どうせ私がぜーんぶ悪いんでしょ? ~ 強制的自己責任論のキケンな罠 ~

だって、少し考えればわかると思います。
もし、自分の住んでいる地域が天災で壊滅してしまったら、どうでしょうか。

「私がこの土地に住んでいたからいけないんだ……」ということになってしまいかねません。
出先で偶然事故に巻き込まれても「私がその時、その場所にさえいなければこんなことにはならなかった……」と思ってしまうかもしれません。

しかし、これらは偶然であって、どうにもならなかった可能性だってあるのです。
前世の因縁を持ちだされたりしても、それこそスピハラであり、迷惑な話です。
あまりにも自己責任論に結び付けられると「そもそも私がこの世に生まれて来たことが間違いだった……」という結論につながりかねません。

「その経験することが前世からの宿命なのだから、悪いことじゃないのよ……」と言われても、だったら経験したから、それで良いのかというと決してそうではありませんよね。
経験することが目的なのだとしたら反省どころか目的達成になってしまいますから。
本末転倒ですよね。

とにかく、原因が必ずしも自分にあるという思い込みは危険であり、勘違いなので、今すぐに認識を改めて下さい。
そして、くれぐれも悪魔の呪文を誰かに唱えないで下さい。

繰り返し、その呪文で教育されると「また(よくわからないけど)私が原因でこんなことに……」と、不可抗力でさえも自己責任だと思い込んで苦しくなってしまいます。

 

問題があれば、素直に教えてあげて!

「何がいけなかったと思う?」
「わかりません……」
「本当にわからない?」
「はい……」
「もう少し考えてみて?」
「……考えたけど、わかりませんでした」

自分の過ちや失敗に自分で気づくことは大切です。
でも、最終的に何が望みかといえば、同じ過ちを繰り返さないようにすることです。
自分で気付かせることも時には大切ですが、相手を追い詰めることは目的ではないのです。

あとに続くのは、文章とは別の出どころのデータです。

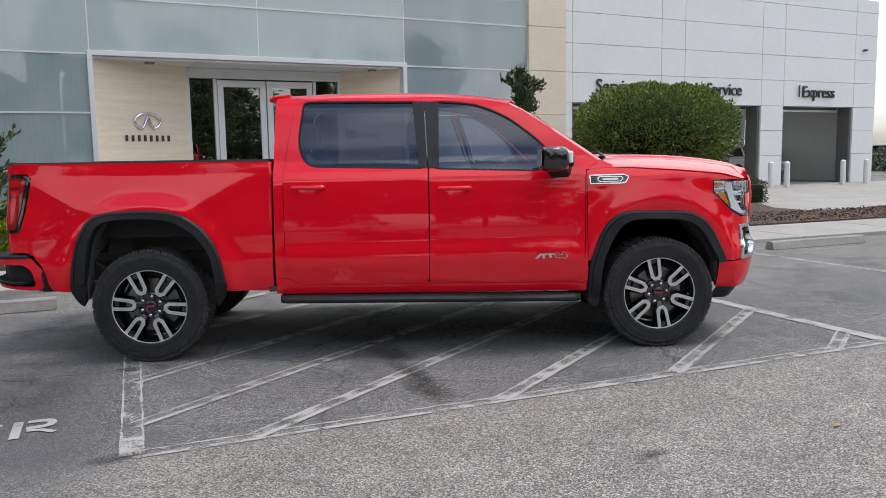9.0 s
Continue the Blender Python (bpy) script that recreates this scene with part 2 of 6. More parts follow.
    shade = math_of("MULTIPLY", shade, remap(grit.outputs["Fac"], 0.3, 0.7, 0.70, 1.30))
    colour = mixed(1.0, colour, shade, "MULTIPLY")
    # cracks: thin dark lines of a large warped cell pattern
    warp = tex("ShaderNodeTexNoise", Scale=2.2, Detail=4.0)
    cr = tex("ShaderNodeTexVoronoi", mixed(0.25, co.outputs["Object"], warp.outputs["Color"]), Scale=0.55)
    cr.feature = "DISTANCE_TO_EDGE"
    colour = mixed(1.0, colour, math_of("MAXIMUM", remap(cr.outputs["Distance"], 0.0006, 0.004, 0.45, 1.0), math_of("MULTIPLY", math_of("SUBTRACT", 1.0, side), 0.82)), "MULTIPLY")
    nt.links.new(colour, p.inputs["Base Color"])
    bump = node("ShaderNodeBump", Strength=0.45, Distance=0.005)
    nt.links.new(mixed(side, lane_relief, bay_relief), bump.inputs["Height"])
    nt.links.new(bump.outputs[0], p.inputs["Normal"])
    return m


def stripe_mat(name, wear):
    """Old white road paint, worn through to the asphalt; wear 0 is fresh."""
    m = mat(name, (0.62, 0.62, 0.59), 0.8)
    nt = m.node_tree
    p = nt.nodes["Principled BSDF"]
    co = nt.nodes.new("ShaderNodeTexCoord")
    n1, n2, n3 = (nt.nodes.new("ShaderNodeTexNoise") for _ in range(3))
    for n, s, d in ((n1, 120.0, 4), (n2, 6.0, 4), (n3, 300.0, 1)):
        n.inputs["Scale"].default_value, n.inputs["Detail"].default_value = s, d
        nt.links.new(co.outputs["Object"], n.inputs["Vector"])
    a1 = nt.nodes.new("ShaderNodeMath")
    a1.operation = "ADD"
    nt.links.new(n1.outputs["Fac"], a1.inputs[0])
    nt.links.new(n2.outputs["Fac"], a1.inputs[1])
    rng = nt.nodes.new("ShaderNodeMapRange")
    rng.inputs[1].default_value, rng.inputs[2].default_value = 1.5 - wear, 1.62 - wear
    nt.links.new(a1.outputs[0], rng.inputs[0])
    tr, mix = nt.nodes.new("ShaderNodeBsdfTransparent"), nt.nodes.new("ShaderNodeMixShader")
    nt.links.new(rng.outputs[0], mix.inputs[0])
    nt.links.new(p.outputs[0], mix.inputs[1])
    nt.links.new(tr.outputs[0], mix.inputs[2])
    nt.links.new(mix.outputs[0], nt.nodes["Material Output"].inputs[0])
    cm = nt.nodes.new("ShaderNodeMixRGB")
    cm.inputs[1].default_value, cm.inputs[2].default_value = (0.45, 0.44, 0.42, 1), (0.30, 0.295, 0.28, 1)
    nt.links.new(n3.outputs["Fac"], cm.inputs[0])
    nt.links.new(cm.outputs[0], p.inputs["Base Color"])
    return m


def facade_mat(name="facade_glass", dark=(0.35, 0.425, 0.455), pale=(0.40, 0.475, 0.500), clear=0.50, streak=9.0, ior=2.2):
    """Pale green-blue glass over a printed screen: soft clouding, faint upright streaks, glossy."""
    m = mat(name, dark, 0.02, 0.0, 0.0)
    nt = m.node_tree
    p = nt.nodes["Principled BSDF"]
    co, mp, n, soft = nt.nodes.new("ShaderNodeTexCoord"), nt.nodes.new("ShaderNodeMapping"), nt.nodes.new("ShaderNodeTexNoise"), nt.nodes.new("ShaderNodeTexNoise")
    mp.inputs["Scale"].default_value = (streak, streak, 0.7)
    n.inputs["Scale"].default_value, n.inputs["Detail"].default_value = 2.5, 5
    soft.inputs["Scale"].default_value, soft.inputs["Detail"].default_value = 0.9, 4
    nt.links.new(co.outputs["Object"], mp.inputs[0])
    nt.links.new(mp.outputs[0], n.inputs["Vector"])
    nt.links.new(co.outputs["Object"], soft.inputs["Vector"])
    add = nt.nodes.new("ShaderNodeMath")
    add.operation = "MULTIPLY_ADD"
    add.inputs[1].default_value = 0.45
    nt.links.new(n.outputs["Fac"], add.inputs[0])
    nt.links.new(soft.outputs["Fac"], add.inputs[2])
    mix = nt.nodes.new("ShaderNodeMixRGB")
    mix.inputs[1].default_value, mix.inputs[2].default_value = (*dark, 1), (*pale, 1)
    r = nt.nodes.new("ShaderNodeMapRange")
    r.inputs[1].default_value, r.inputs[2].default_value = 0.50, 0.95
    nt.links.new(add.outputs[0], r.inputs[0])
    nt.links.new(r.outputs[0], mix.inputs[0])
    nt.links.new(mix.outputs[0], p.inputs["Base Color"])
    p.inputs["IOR"].default_value = ior
    wave, bmp = nt.nodes.new("ShaderNodeTexNoise"), nt.nodes.new("ShaderNodeBump")
    wave.inputs["Scale"].default_value, wave.inputs["Detail"].default_value = 1.6, 3
    bmp.inputs["Strength"].default_value, bmp.inputs["Distance"].default_value = 0.05, 0.02
    nt.links.new(co.outputs["Object"], wave.inputs["Vector"])
    nt.links.new(wave.outputs["Fac"], bmp.inputs["Height"])
    nt.links.new(bmp.outputs[0], p.inputs["Normal"])
    tr, ms = nt.nodes.new("ShaderNodeBsdfTransparent"), nt.nodes.new("ShaderNodeMixShader")
    tr.inputs[0].default_value = (0.80, 0.90, 0.88, 1)
    ms.inputs[0].default_value = clear
    nt.links.new(p.outputs[0], ms.inputs[1])
    nt.links.new(tr.outputs[0], ms.inputs[2])
    nt.links.new(ms.outputs[0], nt.nodes["Material Output"].inputs[0])
    return m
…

だから、もし相手にあからさまな落ち度があり、少し考えれば「あ、しまった!」と気づけること以外は、問い詰めない、追い詰めない。
これがベストです。
「じゃあ、どうすれば良かったと思う?」という質問もセットで危険なので注意して下さい。

人を成長させることは追い詰めることではありません。
結果的に追い詰められて潰れてしまうよりは「あの時は、○○すると良かったかもしれないね」とか「ああ言う時は、私は●●したらうまくいったよ……」という言い方が望ましいです。

追い詰められていなければ冷静さも客観性も保てます。
だから、改善案も教えてあげられれば素直に聞き入れて次につながる可能性が高まるのです。

人は習慣の生き物です。
だから、適切な言動を繰り返して行けば自分や自分を取り巻く人たちにも良い影響をどんどん与えられるのです。

自発性について思う節があるのであれば、まずは自分から自活的に「どういうコトバを使えば、物事が円滑に進むだろう?」と自問してみることからはじめてみてください。